- Born: October 2, 1935 (age 90) Manila, Philippines
- Education: University of the Philippines (AB and MA); Long Island University (MA); Philippine Women's University (PhD);
- Occupation: Dean
- Employer(s): Philippine Women's University HZB School of International Relations and Diplomacy
- Spouse: Armando Manalo (died 2008)
- Children: Enrique Manalo

= Rosario Manalo =

Political scientist

Rosario Manalo (née González) (born October 2, 1935), is a Filipino career diplomat, political scientist, and educator in the Philippines. She is the Special Representative of the Philippines to the ASEAN Intergovernmental Commission on Human Rights and has served as undersecretary of Foreign Affairs in charge of International Economic Relations from 1997 to 2001. Moreover, she has served as Philippine ambassador to Sweden (with concurrent accreditation in Norway, Finland, Estonia, Latvia and Lithuania), to France (with concurrent accreditation in Portugal), to Belgium (with concurrent accreditation in Luxembourg) and to the European Economic Community.

Manalo was re-elected to serve on the United Nations Committee on the Elimination of Discrimination Against Women (CEDAW) for another term covering the period 2021-2024 during elections at the UN General Assembly Hall in 2020.

==Early life and education==
Manalo was born on October 2, 1935, in Manila, Philippines.

Manalo earned Bachelor of Science in Foreign Service and Bachelor of Science in Jurisprudence degrees, a Bachelor of Laws degree and a Master of Arts in Public Administration from the University of the Philippines Diliman and a Master of Arts in International Studies and Diplomacy from Long Island University in New York. She was the first woman to pass the Philippine Foreign Service Officers’ Examinations (FSO) in 1959.

==Diplomatic career==
Manalo was based in Manila for eighteen years before getting her first foreign assignment. She was the Philippine Permanent Delegate to the UNESCO from 1990 to 1994, and the European Economic Community from 1979 to 1987. She was Chairwoman of the United Nations Commission on the Status of Women from 1983 to 1988. In 1976, she was named Deputy Secretary General of the ASEAN National Secretariat, and a Senior Official of the Asia Pacific Economic Cooperation in 1996.

She was Undersecretary of Foreign Affairs in charge of International Economic Relations from 1997 to 2001. She served as Philippine Ambassador to Sweden (with concurrent accreditation in Norway, Finland, Estonia, Latvia and Lithuania), to France (with concurrent accreditation in Portugal and Monaco), to Belgium (with concurrent accreditation in Luxembourg.

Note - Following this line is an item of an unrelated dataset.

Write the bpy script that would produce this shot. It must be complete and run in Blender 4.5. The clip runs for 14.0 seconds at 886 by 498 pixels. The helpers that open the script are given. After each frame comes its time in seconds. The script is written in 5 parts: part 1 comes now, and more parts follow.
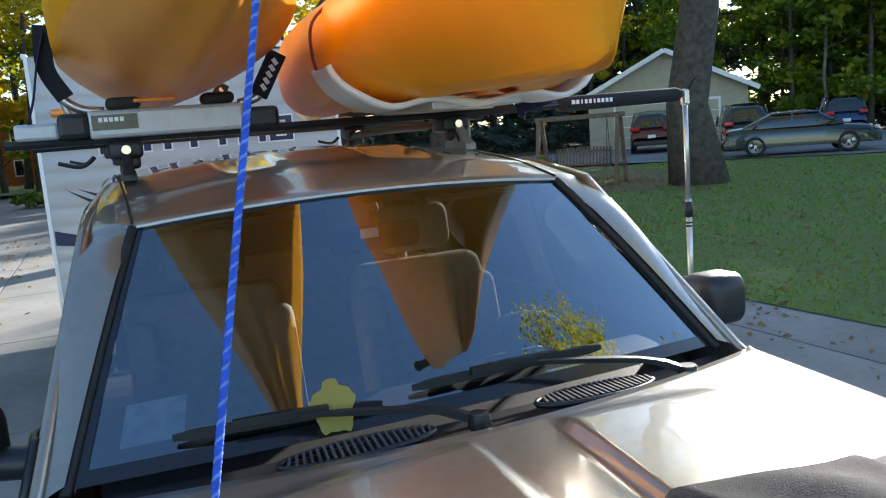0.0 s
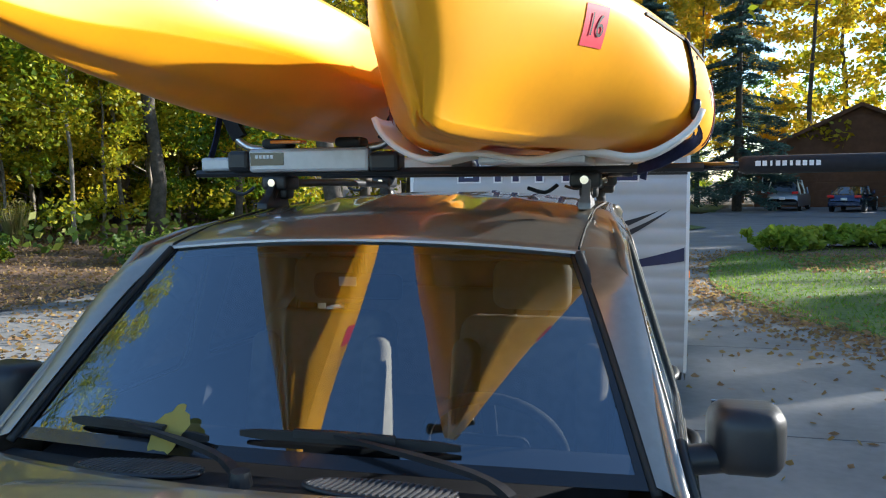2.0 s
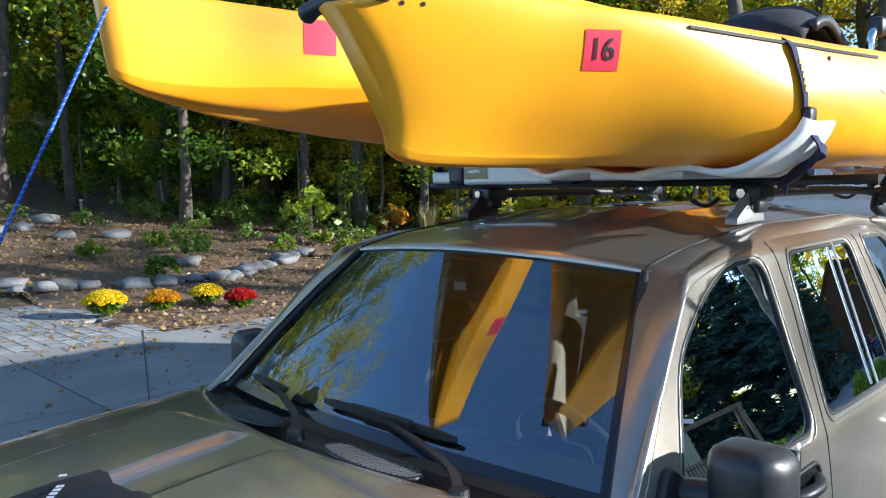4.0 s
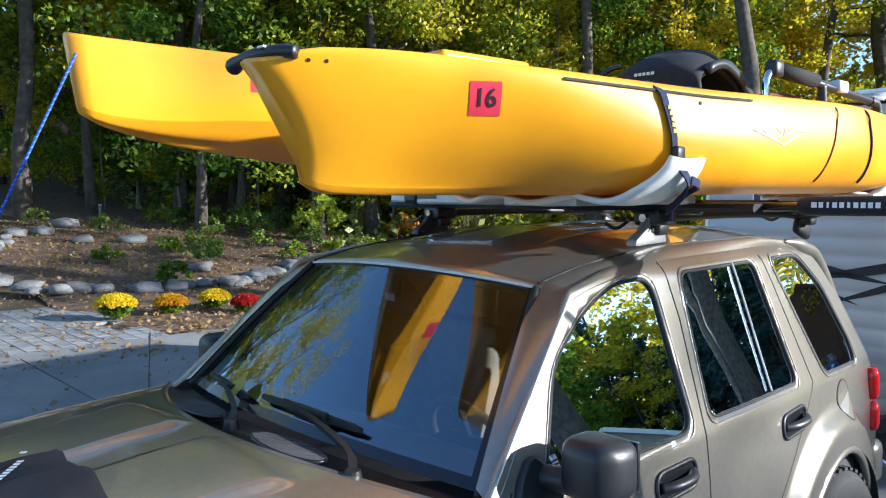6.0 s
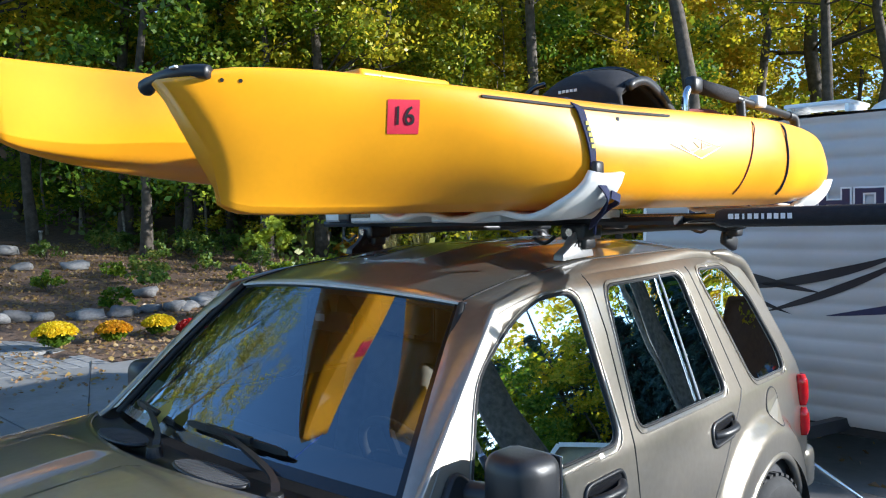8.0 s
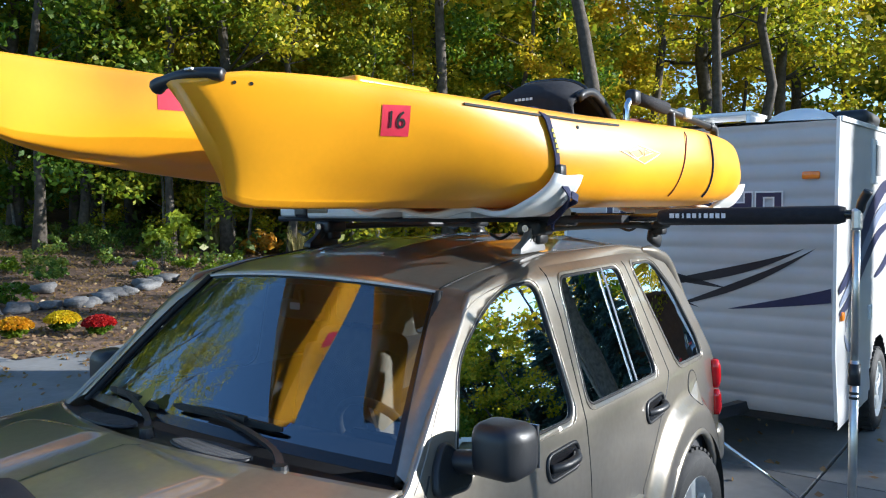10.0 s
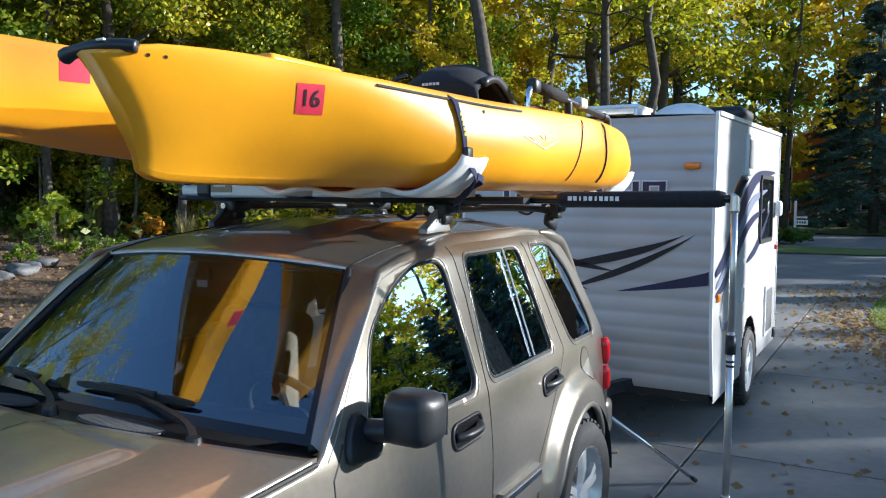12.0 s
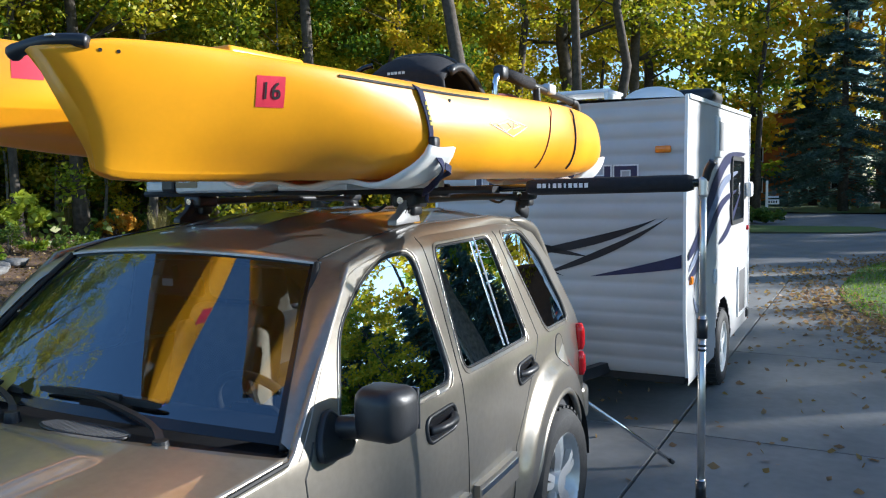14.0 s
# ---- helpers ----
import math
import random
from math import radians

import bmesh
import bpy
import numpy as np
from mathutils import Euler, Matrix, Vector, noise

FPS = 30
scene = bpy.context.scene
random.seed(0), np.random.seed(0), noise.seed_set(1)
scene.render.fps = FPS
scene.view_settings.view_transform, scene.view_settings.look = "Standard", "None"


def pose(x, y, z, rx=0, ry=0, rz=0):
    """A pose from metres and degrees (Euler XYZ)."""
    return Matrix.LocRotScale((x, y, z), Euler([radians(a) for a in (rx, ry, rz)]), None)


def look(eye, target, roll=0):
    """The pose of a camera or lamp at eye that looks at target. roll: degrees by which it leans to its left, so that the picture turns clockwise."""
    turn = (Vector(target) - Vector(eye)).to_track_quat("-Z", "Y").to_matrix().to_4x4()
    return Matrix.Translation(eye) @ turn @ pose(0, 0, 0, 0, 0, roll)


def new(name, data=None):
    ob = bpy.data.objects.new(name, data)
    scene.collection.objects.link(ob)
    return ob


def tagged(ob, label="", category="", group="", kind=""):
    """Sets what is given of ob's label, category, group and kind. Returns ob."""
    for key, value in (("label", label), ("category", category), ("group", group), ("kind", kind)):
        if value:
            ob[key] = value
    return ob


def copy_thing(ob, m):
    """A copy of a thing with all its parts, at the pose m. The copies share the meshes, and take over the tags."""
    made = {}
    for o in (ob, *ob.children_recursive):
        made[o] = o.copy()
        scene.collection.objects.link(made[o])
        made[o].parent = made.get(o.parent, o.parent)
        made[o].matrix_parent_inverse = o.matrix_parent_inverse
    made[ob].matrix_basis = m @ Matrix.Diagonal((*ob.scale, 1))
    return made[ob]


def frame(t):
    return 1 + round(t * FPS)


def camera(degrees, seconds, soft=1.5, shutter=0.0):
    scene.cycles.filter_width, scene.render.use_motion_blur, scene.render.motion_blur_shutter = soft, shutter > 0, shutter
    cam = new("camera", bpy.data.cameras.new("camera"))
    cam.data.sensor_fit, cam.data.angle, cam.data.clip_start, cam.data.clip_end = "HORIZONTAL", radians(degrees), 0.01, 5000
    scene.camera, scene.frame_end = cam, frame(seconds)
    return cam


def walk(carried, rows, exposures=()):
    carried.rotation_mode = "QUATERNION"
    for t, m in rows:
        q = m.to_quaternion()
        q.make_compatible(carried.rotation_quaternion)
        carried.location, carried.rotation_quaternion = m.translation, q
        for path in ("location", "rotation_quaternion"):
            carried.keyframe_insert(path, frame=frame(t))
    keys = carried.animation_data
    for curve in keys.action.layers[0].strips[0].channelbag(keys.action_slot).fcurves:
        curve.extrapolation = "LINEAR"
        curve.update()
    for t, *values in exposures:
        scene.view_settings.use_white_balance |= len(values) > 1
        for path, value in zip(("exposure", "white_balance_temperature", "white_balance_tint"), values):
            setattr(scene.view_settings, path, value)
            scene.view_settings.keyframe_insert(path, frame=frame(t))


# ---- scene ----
# exposure of the picture over the clip
EXPOSURES = [(0.0, 1.92, 6400, 8), (1.0, 1.98, 6350, 8), (2.0, 1.62, 6050, 8), (3.0, 1.6, 5800, 8), (5.5, 1.5, 5650, 8), (8.0, 1.36, 5650, 8), (11.0, 1.24, 5700, 8), (14.0, 1.18, 5700, 8)]

cam = camera(58.11, 14.0, 1.1)
# seconds, eye x y z, yaw, pitch, roll
PATH = [
    (0.0, -0.644, -0.929, 1.751, -22.83, -8.55, -4.66),
    (0.5, -0.292, -0.887, 1.753, -10.79, -7.48, -3.98),
    (1.0, 0.038, -0.952, 1.762, -2.30, -6.19, -2.46),
    (1.5, 0.450, -1.033, 1.796, 6.46, -5.48, -1.26),
    (2.0, 0.760, -0.943, 1.759, 14.64, -4.73, -0.52),
    (2.5, 1.091, -0.966, 1.792, 23.62, -4.85, 0.10),
    (3.0, 1.359, -0.840, 1.772, 35.29, -4.72, -1.12),
    (5.5, 1.986, -0.595, 1.858, 49.69, -4.26, -0.76),
    (6.0, 2.099, -0.636, 1.849, 47.92, -3.96, -0.23),
    (6.5, 2.124, -0.621, 1.844, 46.96, -3.28, -0.19),
    (7.0, 2.119, -0.614, 1.843, 45.97, -2.83, -0.61),
    (7.5, 2.141, -0.594, 1.842, 45.31, -2.59, -0.99),
    (8.0, 2.157, -0.575, 1.844, 44.58, -2.63, -1.30),
    (10.5, 2.105, -0.930, 1.840, 35.59, -2.94, -0.03),
    (11.0, 2.091, -0.927, 1.835, 33.91, -3.05, 0.35),
    (11.5, 2.106, -0.967, 1.822, 31.65, -3.34, 0.58),
    (12.0, 2.127, -0.993, 1.815, 29.76, -3.76, 0.44),
    (12.5, 2.119, -0.983, 1.813, 29.33, -3.99, 0.25),
    (13.0, 2.131, -0.981, 1.810, 29.07, -4.26, -0.12),
    (13.5, 2.125, -0.961, 1.814, 28.57, -4.46, -0.57),
    (14.0, 2.134, -0.953, 1.823, 28.10, -4.62, -0.98),
]
walk(cam, [(t, pose(x, y, z, 0, 0, yaw) @ pose(0, 0, 0, 90 + pitch, 0, 0) @ pose(0, 0, 0, 0, 0, roll)) for t, x, y, z, yaw, pitch, roll in PATH], EXPOSURES)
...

Manalo is the Philippine representative and one of only twelve elected experts to the New York-based United Nations Committee monitoring the implementation of the Convention on the Elimination of All Forms of Discrimination Against Women or CEDAW from 1992 to 2002. Manalo was re-elected to serve on the United Nations Committee on the Elimination of Discrimination Against Women for another term covering the period 2021-2024 during elections at the UN General Assembly Hall in 2020.

Manalo chaired the High-Level Task Force which drafted the new ASEAN charter that carried the Philippine-initiative creating a human rights body.

At present, Manalo is the Special Representative of the Philippines to the ASEAN Intergovernmental Commission on Human Rights.

==Academic work==
Manalo is the Dean of the HZB School of International Relations and Diplomacy in the Philippine Women's University. She is a lecturer in the European Studies Program in the Ateneo de Manila University. and in the Consular and Diplomatic Affairs Program of the School of Diplomacy and Governance at De La Salle-College of Saint Benilde (DLS-CSB), a district school of De La Salle Philippines. She was also a lecturer in Miriam College and the University of Asia and the Pacific on Philippine Foreign Policy for the Master of Arts in Political Economy program, as well as Comparative European Political Economy. Moreover, she chairs the UNESCO National Commission of the Philippines, the educational and cultural advocacy group of the United Nations.

==Socio-civic work==
Manalo held leadership positions in various national and international civic and professional groups, such as—the National Commission on the Role of Filipino Women from 1975 to 1986, Federación Internacional de Abogadas, the Women's Lawyers’ Circle of the Philippines, and ZONTA Philippines.

==Personal life==
She was married to writer and fellow diplomat, Armando Manalo (d. 2008). Her son, Enrique Manalo, who also served as a diplomat, is the former ambassador of the Philippines to the United Kingdom (2011 – 2016) and Permanent Representative of the Philippines to the United Nations (2020 – 2022), and the current Secretary of Foreign Affairs under the Marcos Jr. administration since July 1, 2022.